Кляузы миргородских дворян выдержаны в стилевой традиции демократической сатиры XVII века ("Калязинская челобитная", "Повесть о Ерше Ершовиче"). Особенно это влияние ощущается в характеристике обидчика в жалобе Ивана Ивановича: "Известный всему свету своими богопротивными, в омерзение приводящими и всякую меру превышающими законопреступными поступками <...> Оный дворянин, и сам притом гнусного вида, характер имеет бранчивый и преисполнен разного рода богохулениями и бранными словами..."(358). Сравни в "Повести о Ерше Ершовиче": "Жалоба, господа, нам на Ерша на Ершовича сына, на щетинника, на ябедника, на вора на разбойника, на ябедника на обманщика, на лихую, на раковые глаза, на вострые щетины, на худого недоброго человека".80 Использование старомодного стиля призвано подчеркнуть особое "островное" положение Миргорода как заповедника старой патриархальной жизни. Другая функция использования позднесредневековых пародий состоит в том, чтобы представить миргородский быт как игровой, карнавальный. Здесь все бутафория, как в уже упоминавшемся вертепном театре. Описание вещей из родового сундука Ивана Никифоровича очень напоминает распространенные в XVII-XVII1 веках "Описи приданому". Баба выносит во двор тряпье и рухлядь, опорожняя сундук, словно снимая исторические слои во время раскопок: "старый мундир с изношенными обшлагами", "парчовую кофту", "дворянский мундир с гербовыми пуговицами, с отъеденным воротником", "белые казимировые панталоны пятнами, которые когда-то натягивались на ноги Ивана Никифоровича и которые можно теперь натянуть разве на его пальцы", "шпагу, похожую на шпиц, торчащий в воздухе", "жилет, обложенный золотым позументом, с большим вырезом напереди", "старую юбку покойной бабушки, с карманами, в которые можно было положить по арбузу"(344).Завершается этот парад "старинным седлом с оборванными стременами, с истертыми кожаными чехлами для пистолетов, с чепраком когда-то алого цвета, с золотым шитьем и медными бляхами"(345), и, наконец, - нанковыми шароварами и злополучным ружьем. Эти вещи - знак остановившейся в Миргороде истории. Они бесполезны для современной жизни, но придают предметному полю повести некий балаганно-музейный статус. Эти вещи для персонажей повести всегда остаются новыми и могут служить актуальным предметом ссор и тяжб: "Да, прекрасное, почти новое платье загноила проклятая баба. Теперь проветриваю; сукно тонкое, превосходное, только вывороти - и можно снова носить"(347).

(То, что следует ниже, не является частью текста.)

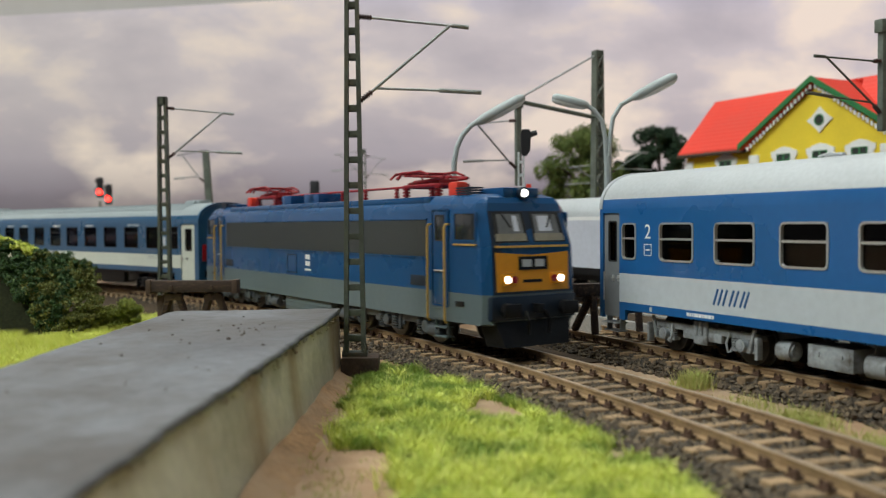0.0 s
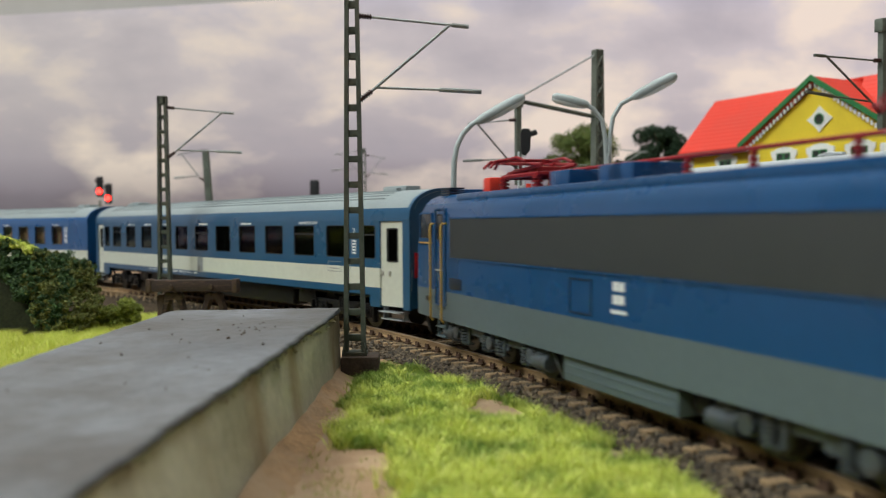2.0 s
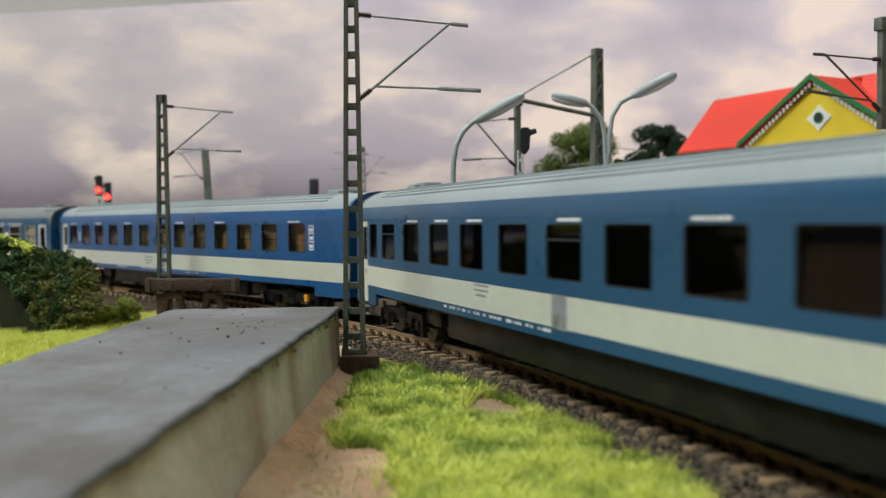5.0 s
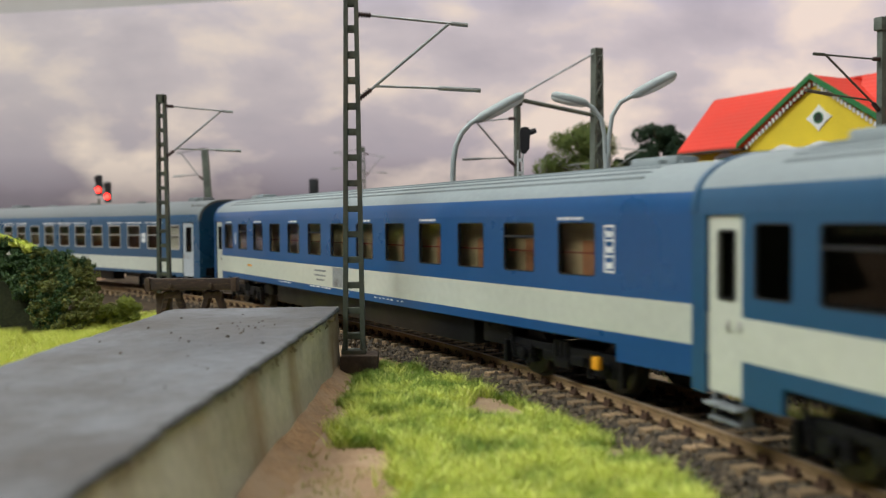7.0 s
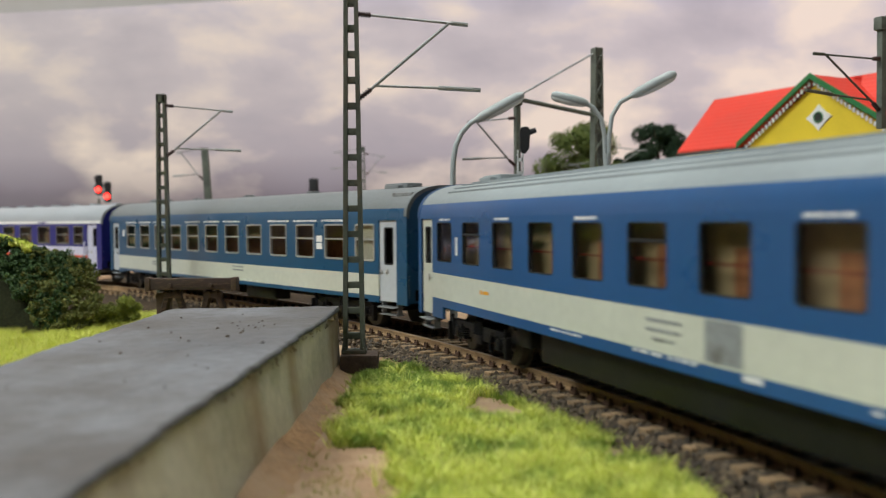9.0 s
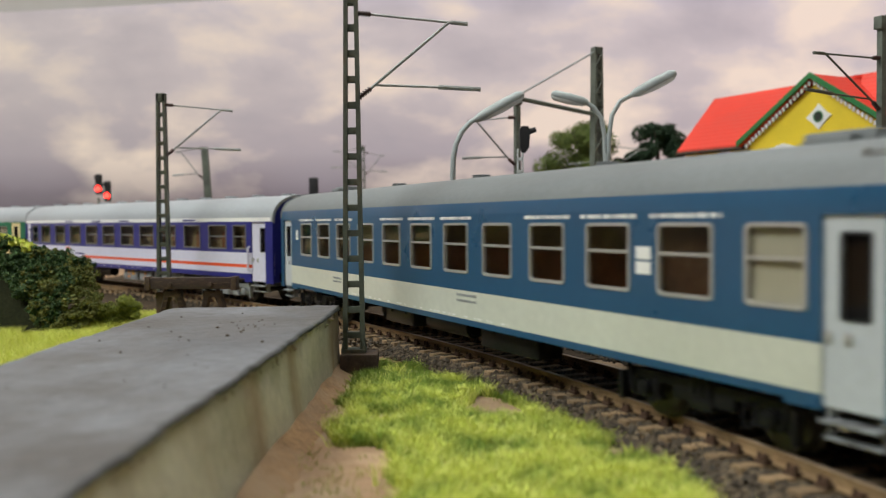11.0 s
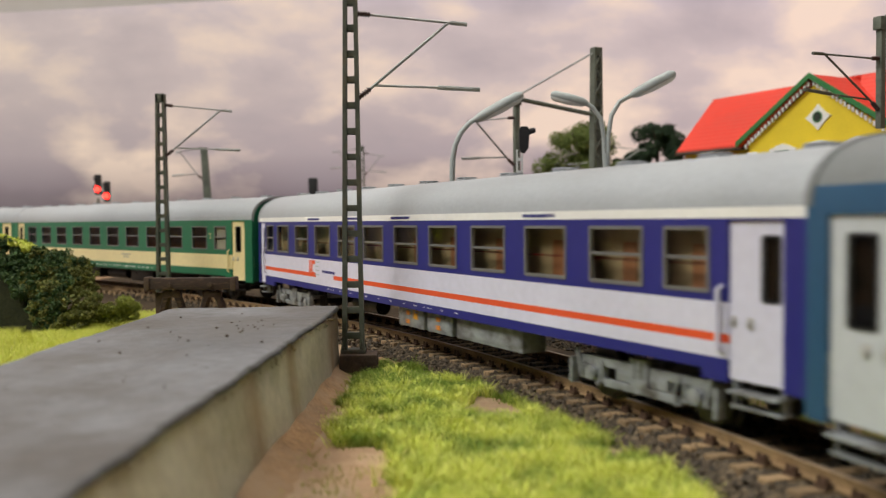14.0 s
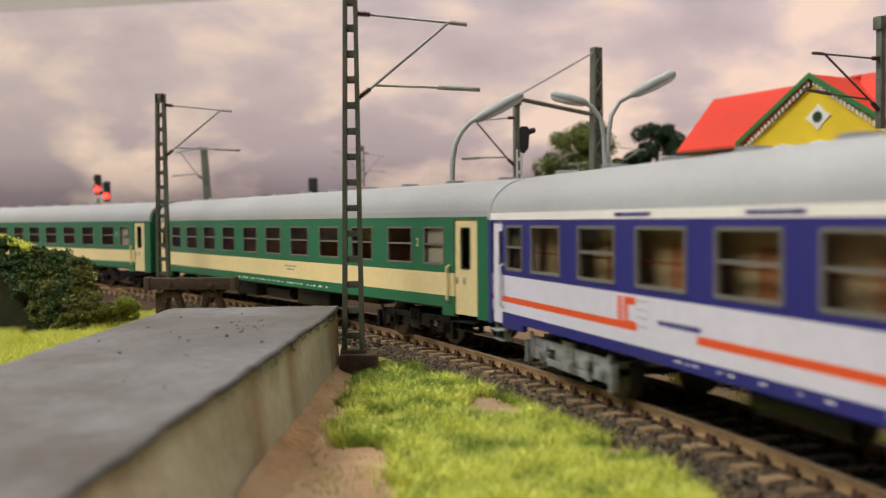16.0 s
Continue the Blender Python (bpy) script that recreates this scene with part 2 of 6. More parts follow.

Однако "вывернуть" старое сукно в новых условиях не удается. Патриархальный вещный континуум Миргорода, где каждая дребедень была продолжением человека, а человек - продолжением вещи, разрушается, стареет и гниет. В эпилоге повести вечное миргородское лето сменяется "осенью с грустно-сырою погодою, грязью и туманом"(377). Поля покрывает "какая-то ненатуральная зелень". Многие жители Миргорода уже умерли, церковь полупуста. Колоритные хаты снесены, уныло торчат остатки плетней и заборов. На главной улице, куда прежде, по словам Ивана Ивановича, "всякая баба шла выбросить то, что ей не нужно", теперь всюду "стоят шесты с привязанным вверху пуком соломы"(377): производится какая-то новая планировка. Современная цивилизация бюрократического порядка пришла в Миргород, и продолговатые окна церкви с круглыми стеклами "обливаются дождевыми слезами"(377).Художественное пространство повести лишилось плоти и красок. Два старых недруга тоже утратили свой колорит, свою вещность. Они больше не похожи на свинью и гусака. Оба посерели, постарели и говорят теперь совершенно одинаково. Рассказчик радуется единственному следу прошлой жизни - улыбке на "воронкообразном" (гусином) лице Ивана Ивановича.